Reviewed by Harry Kaplan
Local Baltimore hero Cris Jacobs is at it again. This is his follow up to Dust To Gold. I can’t believe it has been two and a half years since Cris’s last release. I honestly thought is was about a year. That gives you all some indication about my incredible ability to underestimate time. A sign of getting older, I guess. I must say , the sound of Color Where You Are is done in a very similar style to Dust To Gold. This current offering may be even more understated than the last one.
I like the pace and levels of Color Where You Are. It is a very easy listen with a plethora of beautiful sound waves crashing throughout the entire 45 minute collection. Style wise, it is somewhere between Mississippi John Hurt, Little Feat, Bruce Hornsby and JJ Cale. A little country and a little rock and roll. Maybe some delta blues and folk thrown is to round out the pot. You may read a lot of albums that mix many styles as a “gumbo”. I would definitely classify this one as a gumbo. A mixture of many ingredients that once assembled, create an entirely unique product.
Cris has has a good run over the past couple of years. He is definitely getting a lot of recognition out of the Baltimore/DC metro area. We have known how talented Cris is for years now. It’s time for the rest of the world to find out just how good Cris and the band are. And as good as they are on the album, they are even better live. Cris has a stage presence that is large. He definitely holds his own whether he is playing in front of a few hundred people or playing in front of multiple thousands of fans as he did last year at Anthem when he opened the show for Sturgill Simpson and Willie Nelson. That is some pretty esteemed company. I wonder if Cris spent any time on Willie’s tour bus after the show. I will have to ask him that.
Talk about some understated energy, listen no further than Rooster Coop (Track 6). Lowell George would be loving this if he were alive today. This song definitely pays homage to the great Mr. George, who just had a birthday on April 13th. Coincidence? I think not. The number starts out with some mid tempo funk and slide that is right down my parkway. It’s almost as if the song is hiding something. It’s trying to keep the lid on the energy that is effervescing all over. I keep waiting for the whole thing to go into total chaos, but Cris is a pro and he and the band know how to get the most out of the sound and the chemistry without losing control.

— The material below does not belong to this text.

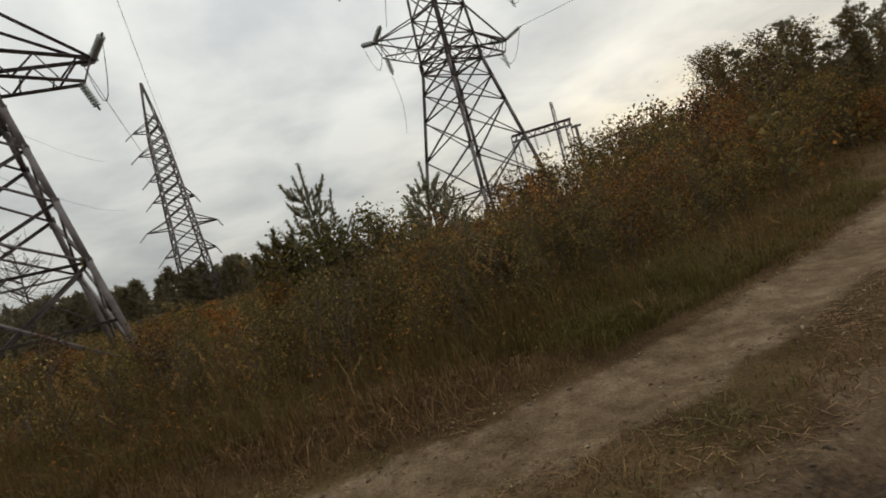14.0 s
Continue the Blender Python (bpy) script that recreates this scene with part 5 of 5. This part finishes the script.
plant_all(dull, [(b[0], b[1], b[2] * 0.7) for b in SCRUB if b[0] < 0.5 and 8 < b[1] < 30] + [(6.1, 11.2, 2.6), (7.0, 10.9, 2.7), (5.3, 11.6, 2.3), (7.8, 10.3, 2.5), (4.4, 7.4, 1.4), (5.2, 6.5, 1.3), (6.3, 6.6, 1.5), (5.6, 7.8, 1.6), (7.2, 6.4, 1.4), (3.6, 8.0, 1.3), (8.2, 6.0, 1.4), (2.6, 9.2, 1.3), (9.6, 6.4, 1.5), (4.8, 8.8, 1.6)], [3.0] * 3, rng_b)
saplings = [broadleaf("aspen_sapling", 110 + k, 3.9, 0.6, 700, 0.118, M_LEAF_SAPLING, M_TWIG, "young aspen with large hanging green leaves", "tree", "aspen saplings on the bank", stems=4, low=0.45, droop=1.6, twigs=56) for k in range(2)]
plant_all(saplings, [(-10.2, 5.2, 3.4), (-10.9, 5.1, 3.05), (-11.6, 4.9, 2.9), (-12.6, 4.6, 3.2), (-11.4, 5.5, 2.9), (-13.0, 5.2, 3.0), (-1.5, 15.6, 3.9), (13.0, 13.4, 3.2), (11.6, 14.0, 3.0), (7.84, 10.75, 2.6), (8.59, 11.18, 2.4), (7.26, 10.67, 2.2)], [3.9] * 2, rng_b)

birch_sap = [broadleaf("birch_sapling", 114 + k, 1.8, 0.42, 400, 0.052, M_LEAF_PALE if k < 2 else M_LEAF_OLIVE, M_TWIG, lab, "tree", "birch saplings in the scrub", stems=2, low=0.15, droop=0.8, twigs=34)
             for k, lab in enumerate(("small birch sapling with sparse yellow leaves", "thin birch sapling with yellow leaves", "sapling with dull green leaves in the scrub"))]
plant_all(birch_sap, [(-1.8, 10.6, 1.9), (0.7, 9.0, 1.6), (3.1, 6.4, 1.5), (-1.4, 11.4, 2.1), (0.1, 9.8, 1.5), (3.7, 6.6, 1.6), (4.3, 7.0, 1.7), (2.7, 7.2, 1.3), (1.2, 8.6, 1.3), (5.4, 6.2, 1.5), (6.4, 6.0, 1.5), (7.2, 5.6, 1.5), (8.4, 5.6, 1.7), (9.4, 5.4, 1.6), (10.4, 5.2, 1.6), (11.6, 6.2, 2.0), (13.0, 5.8, 1.9), (-2.6, 12.0, 2.2), (-0.6, 10.0, 1.7), (8.0, 6.6, 1.8), (6.0, 7.2, 1.6), (14.4, 6.0, 2.0), (4.9, 5.4, 1.1), (2.0, 8.0, 1.2)], [1.8] * 3, rng_b)


amber_sap = [broadleaf("birch_sapling", 124 + k, 1.8, 0.46, 360, 0.062, (M_LEAF_RUST, M_LEAF_YELLOW, M_LEAF_ORANGE)[k], M_TWIG, lab, "tree", "birch saplings in the scrub", stems=3, low=0.12, droop=0.9, twigs=36)
             for k, lab in enumerate(("birch sapling with sparse rust-orange leaves", "birch sapling with loose yellow leaves", "aspen sapling with thin amber leaves"))]
rng_amber = np.random.default_rng(131)
AMBER = [(cx + rng_amber.normal(0, 0.45), cy + rng_amber.normal(0, 0.40), rng_amber.uniform(0.75, 1.15) * ch)
         for cx, cy, ch, n in ((6.6, 7.2, 1.6, 5), (8.6, 6.6, 1.8, 5), (10.6, 6.8, 1.9, 4), (13.2, 6.6, 2.2, 4), (16.0, 6.8, 2.5, 4), (7.4, 9.2, 1.9, 3)) for _ in range(n)]
plant_all(amber_sap, AMBER, [1.8] * 3, rng_amber)


def young_pine(x, y, h, seed, label, material=M_NEEDLE_YOUNG, wide=0.27, bushy=1.0):
    """Sapling pine: whorls of upswept shoots, each a brush of needles, and a leading candle."""
    rng = np.random.default_rng(seed)
    tree = empty("young_pine", label, "tree", "young pines")
    tree.matrix_basis = place(x, y)
    wood, centres, axes_ = [tube([(0, 0, 0), (0.03, 0, h * 0.5), (0, 0, h * 0.98)], [0.045, 0.03, 0.01], 6)], [], []

    def shoot(a, b):
        wood.append(tube([a, (a + b) / 2, b], [0.014, 0.01, 0.006], 4))
        n = max(4, int(np.linalg.norm(b - a) / 0.045))
        t = np.linspace(0.15, 1.0, n)
        centres.append(a + (b - a) * t[:, None])
        axes_.append(np.tile(unit(b - a), (n, 1)))

    shoot(np.array([0, 0, h * 0.70]), np.array([0, 0, h]))
    whorls = 8
    for k in range(whorls):
        q = k / (whorls - 1)
        z0 = h * (0.06 + 0.72 * q)
        L = h * wide * (1.1 - 0.62 * q) * rng.uniform(0.85, 1.1)
        for s in range(7 if k < 4 else 6):
            a = s * 2 * np.pi / 6 + k * 0.6 + rng.uniform(-0.4, 0.4)
            d = np.array([math.cos(a), math.sin(a), 0])
            base = np.array([0, 0, z0])
            elbow = base + d * L * rng.uniform(0.5, 0.85) + [0, 0, L * rng.uniform(0.15, 0.35)]
            tip = elbow + (d * rng.uniform(0.1, 0.4) + [0, 0, rng.uniform(0.45, 0.85)]) * L * 0.9
            shoot(base + d * 0.1, elbow)
            shoot(elbow, tip)
            for side in (-1, 1):
                e = np.array([-d[1], d[0], 0]) * side
                at = base + (elbow - base) * rng.uniform(0.45, 0.9)
                shoot(at, at + (d * 0.25 + e * rng.uniform(0.2, 0.45) + [0, 0, rng.uniform(0.35, 0.75)]) * L * rng.uniform(0.4, 0.7))
    part_np("stem", joined(wood), M_PINE_BARK, tree, smooth=True)
    part_np("needles", needles(rng, np.concatenate(centres), np.concatenate(axes_), (0.078 + 0.006 * h) * bushy, 0.0085 * bushy, 14, 0.55 * bushy), material, tree)
    return tree


young_pine(6.9, 11.9, 4.05, 121, "young pine with upswept silvery-green shoots", wide=0.29, bushy=1.0)
young_pine(6.05, 12.4, 2.7, 122, "small bushy dark pine in the scrub", M_NEEDLE_DARK, 0.34, 1.4)
young_pine(9.86, 11.04, 3.5, 123, "small pine among birch bushes", M_NEEDLE_YOUNG, 0.29, 1.0)
young_pine(-6.0, 3.45, 2.3, 124, "dark young pine in the bank grass", M_NEEDLE_DARK, 0.3)
young_pine(-5.75, 3.25, 1.35, 125, "small dark pine in the bank grass", M_NEEDLE_DARK, 0.34)


def bare_tree(x, y, h, seed):
    rng = np.random.default_rng(seed)
    tree = empty("bare_tree", "leafless young tree growing under the pylon", "tree")
    tree.matrix_basis = place(x, y)
    wood = [tube([(0, 0, 0), (0.05, 0, h * 0.5), (0, 0.05, h)], [0.07, 0.04, 0.008], 6)]
    for k in range(46):
        f = rng.uniform(0.2, 0.97)
        a = rng.uniform(0, 2 * np.pi)
        L = h * 0.36 * (1.05 - f) + 0.3
        b = np.array([0.03, 0.02, f * h])
        t = b + L * np.array([math.cos(a), math.sin(a), rng.uniform(0.5, 0.9)])
        wood.append(tube([b, (b + t) / 2 - [0, 0, 0.04 * L], t], [0.022, 0.015, 0.007], 4))
        for _ in range(4):
            s = b + (t - b) * rng.uniform(0.35, 0.95)
            wood.append(tube([s, s + rng.normal(0, 0.28, 3) + [0, 0, 0.2]], [0.010, 0.005], 3))
    part_np("stem", joined(wood), M_TWIG, tree, smooth=True)
    return tree


bare_tree(2.4, 25.4, 5.6, 131)
bare_tree(0.9, 26.6, 4.2, 132)


def far_scrub():
    """Low bushes and tall herbs too far and too many to count, over the field east and north."""
    rng = np.random.default_rng(141)
    n = 520
    a, d = np.radians(rng.uniform(-8, 100, n)), rng.uniform(17, 75, n)
    x, y = d * np.sin(a), d * np.cos(a)
    ok = (y > meadow_edge(x) + 1.0) & keep_off(x, y, 1.5) & (np.hypot(x - 2.2, y - 24.7) > 1.5)
    x, y, d = x[ok], y[ok], d[ok]
    h = np.interp(np.degrees(np.arctan2(x, y)), [-8, 10, 25, 40, 60, 100], [1.6, 0.7, 0.9, 1.8, 2.4, 2.6]) * rng.uniform(0.6, 1.2, len(x))
    per = 60
    q = rng.uniform(0, 1, (len(x), per))
    r = (0.5 + 0.45 * h)[:, None] * np.sqrt(rng.uniform(0, 1, (len(x), per))) * (1.15 - 0.7 * q)
    b = rng.uniform(0, 2 * np.pi, (len(x), per))
    c = np.stack([x[:, None] + r * np.cos(b), y[:, None] + r * np.sin(b), 0.05 + q * h[:, None]], -1)
    for k, (mat, lab) in enumerate(((M_LEAF_OLIVE, "olive scrub spreading over the field"), (M_LEAF_RUST, "brown scrub spreading over the field"))):
        tagged(part_np("field_scrub", leaves(rng, c[k::2].reshape(-1, 3), 0.26, 0.1), mat), lab, "scrub", kind="stuff")
    x, y = scatter(rng, 18000, -8, 60, 12, 100)
    ok = (y > meadow_edge(x) + 4) & (rng.uniform(0, 1, len(x)) < 0.55)
    grass_stuff("field_grass", (x[ok], y[ok]), 0.75, 0.03, M_STRAW, "dry yellow grass of the field behind the pylon", 0.4, 0.6, 9)


far_scrub()


# ---- litter and clods on the trail ----
def litter(name, n, x0, x1, y0, y1, size, material, test, seed, label):
    rng = np.random.default_rng(seed)
    x, y = rng.uniform(x0, x1, n), rng.uniform(y0, y1, n)
    ok = test(x, y)
    x, y = x[ok], y[ok]
    c = on_ground(x, y, -0.012)
    m = len(c)
    a = rng.uniform(0, 2 * np.pi, m)
    d = np.stack([np.cos(a), np.sin(a), rng.normal(0, 0.25, m)], 1)
    s = np.stack([-np.sin(a), np.cos(a), rng.normal(0, 0.25, m)], 1)
    L = (size * rng.uniform(0.5, 1.3, m))[:, None]
    up = np.array([0, 0, 1.0]) * L * 0.15
    v = np.stack([c - d * L * 0.5, c + s * L * 0.3 + up, c + d * L * 0.5, c - s * L * 0.3 + up], 1).reshape(-1, 3)
    return tagged(part_np(name, (v, np.arange(4 * m).reshape(-1, 4)), material), label, "leaves", kind="stuff")


def on_strip(x, y):
    d1, d2 = tracks(x, y)
    return (np.minimum(d1, d2) > -0.15) & (bank(x, y) < 0.3) & (y < np.interp(x, *np.array(PATH_LINE).T) + 1.2)


litter("fallen_leaves", 5200, -12, 11, -2, 10, 0.038, M_PALE_LEAF, lambda x, y: on_strip(x, y) & (value_noise(x, y, 0.9, 21) > 0.52), 151, "pale fallen leaves on the trodden strip")
litter("green_leaf_litter", 60000, -10, 2.5, 0, 9.5, 0.028, M_GREEN_GRASS, lambda x, y: on_strip(x, y) & (puddle_field(x, y) > 1.3) & (value_noise(x, y, 0.55, 84) > 0.5), 153, "small green leaves pressed into the strip")
litter("brown_leaves", 3200, -12, 12, -2, 11, 0.05, M_LEAF_MAROON, lambda x, y: (bank(x, y) < 0.3) & (y < meadow_edge(x)) & (value_noise(x, y, 1.2, 22) > 0.42), 152, "brown fallen leaves along the trail")


def clods(name, n, size, material, test, seed, label):
    """Uneven lumps of soil or stone, half sunk."""
    rng = np.random.default_rng(seed)
    x, y = rng.uniform(-24, 16, n * 6), rng.uniform(-3, 15, n * 6)
    ok = test(x, y)
    x, y = x[ok][:n], y[ok][:n]
    v0 = np.array([(1, 0, 0), (0, 1, 0), (-1, 0, 0), (0, -1, 0), (0, 0, 1), (0, 0, -1)], float)
    f0 = np.array([(0, 1, 4), (1, 2, 4), (2, 3, 4), (3, 0, 4), (1, 0, 5), (2, 1, 5), (3, 2, 5), (0, 3, 5)])
    m = len(x)
    s = size * rng.uniform(0.4, 1.5, m) ** 1.6
    spin = rng.uniform(0, 2 * np.pi, m)
    turned = np.stack([np.cos(spin)[:, None] * v0[:, 0] - np.sin(spin)[:, None] * v0[:, 1], np.sin(spin)[:, None] * v0[:, 0] + np.cos(spin)[:, None] * v0[:, 1], np.ones((m, 1)) * v0[:, 2]], -1)
    v = (turned + rng.normal(0, 0.22, turned.shape)) * rng.uniform(0.7, 1.3, (m, len(v0), 1)) * s[:, None, None] * [1.15, 1, 0.4] + on_ground(x, y, 0.0)[:, None]
    f = f0[None] + (np.arange(m) * len(v0))[:, None, None]
    return tagged(part_np(name, (v.reshape(-1, 3), f.reshape(-1, 3)), material), label, "clods", kind="stuff")


def rut_edge(x, y):
    d1, d2 = tracks(x, y)
    d = np.minimum(d1, d2)
    return (np.abs(d + 0.03) < 0.16) & (bank(x, y) < 0.5)


def in_rut(x, y):
    d1, d2 = tracks(x, y)
    return (np.minimum(d1, d2) < 0.05) & (puddle_field(x, y) > 1.15)


clods("soil_clods", 4200, 0.018, M_CLOD, rut_edge, 161, "crumbled clods of soil along the rut edges")
clods("mud_lumps", 8000, 0.025, M_CLOD, lambda x, y: in_rut(x, y) & (x < -4.4) & (value_noise(x, y, 0.7, 64) > 0.45) & ((x < -9) | (tracks(x, y)[1] < 0.1)), 162, "churned lumps of wet mud")
clods("pale_stones", 160, 0.009, M_STONE, lambda x, y: in_rut(x, y) | rut_edge(x, y), 163, "small pale stones in the track")

clods("rut_clods", 1500, 0.026, M_CLOD, lambda x, y: in_rut(x, y) & (x > 2.0) & (y < 1.4) & (value_noise(x, y, 0.5, 66) > 0.5), 165, "dark clods of mud in the rut")
clods("track_crumbs", 6000, 0.010, M_CLOD, lambda x, y: in_rut(x, y) & (x > -6) & (x < 9) & (value_noise(x, y, 0.7, 65) > 0.42), 164, "fine crumbs of soil on the worn tracks")


def stick(points, r, label):
    z = ground_height(np.array([p[0] for p in points]), np.array([p[1] for p in points]))
    pts = [(p[0], p[1], float(h) + r * 0.8 + p[2]) for p, h in zip(points, z)]
    ob = empty("stick", label, "stick")
    part_np("branch", tube(pts, np.linspace(r, r * 0.5, len(pts)), 6), M_DEADWOOD, ob, smooth=True)
    return ob


stick([(-3.95, 4.3, 0), (-3.78, 4.32, 0.01), (-3.62, 4.45, 0.015), (-3.45, 4.5, 0)], 0.0055, "broken pale twig lying in the rut")
stick([(-3.7, 4.42, 0), (-3.62, 4.28, 0), (-3.5, 4.2, 0)], 0.004, "forked dry twig lying in the rut")
stick([(-4.5, 4.45, 0), (-4.42, 4.6, 0.01), (-4.3, 4.68, 0)], 0.0045, "short dry twig lying in the rut")
stick([(17.0, 0.95, 0.0), (17.8, 0.7, 0.06), (18.5, 0.28, 0.04), (19.3, 0.1, 0.08), (20.0, -0.2, 0.02)], 0.032, "fallen branch across the sandy bend")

I mentioned the influence of the blues from the Mississippi Delta. Cris and the crack band are all students of the blues and used those acoustic blues riffs to create a mood that takes the listener to a far away place where the river is in charge. Buffalo Girl (Track 3) begins like a song from John Hurt or Furry Lewis. It quickly morphs into a a slower rock number when the other instruments are added to the mix. I absolutely love the sound and vibe of this song. Not only is played brilliantly, but the lyrics and vocals work so well together.
I have pined for years that a legitimate band or artist will come from Baltimore and we got ’em. Yes, we don’t have to look any further than Cris Jacobs, a local boy who made it to the top. We don’t have to wish anymore. Let’s live in the moment and support our local hero.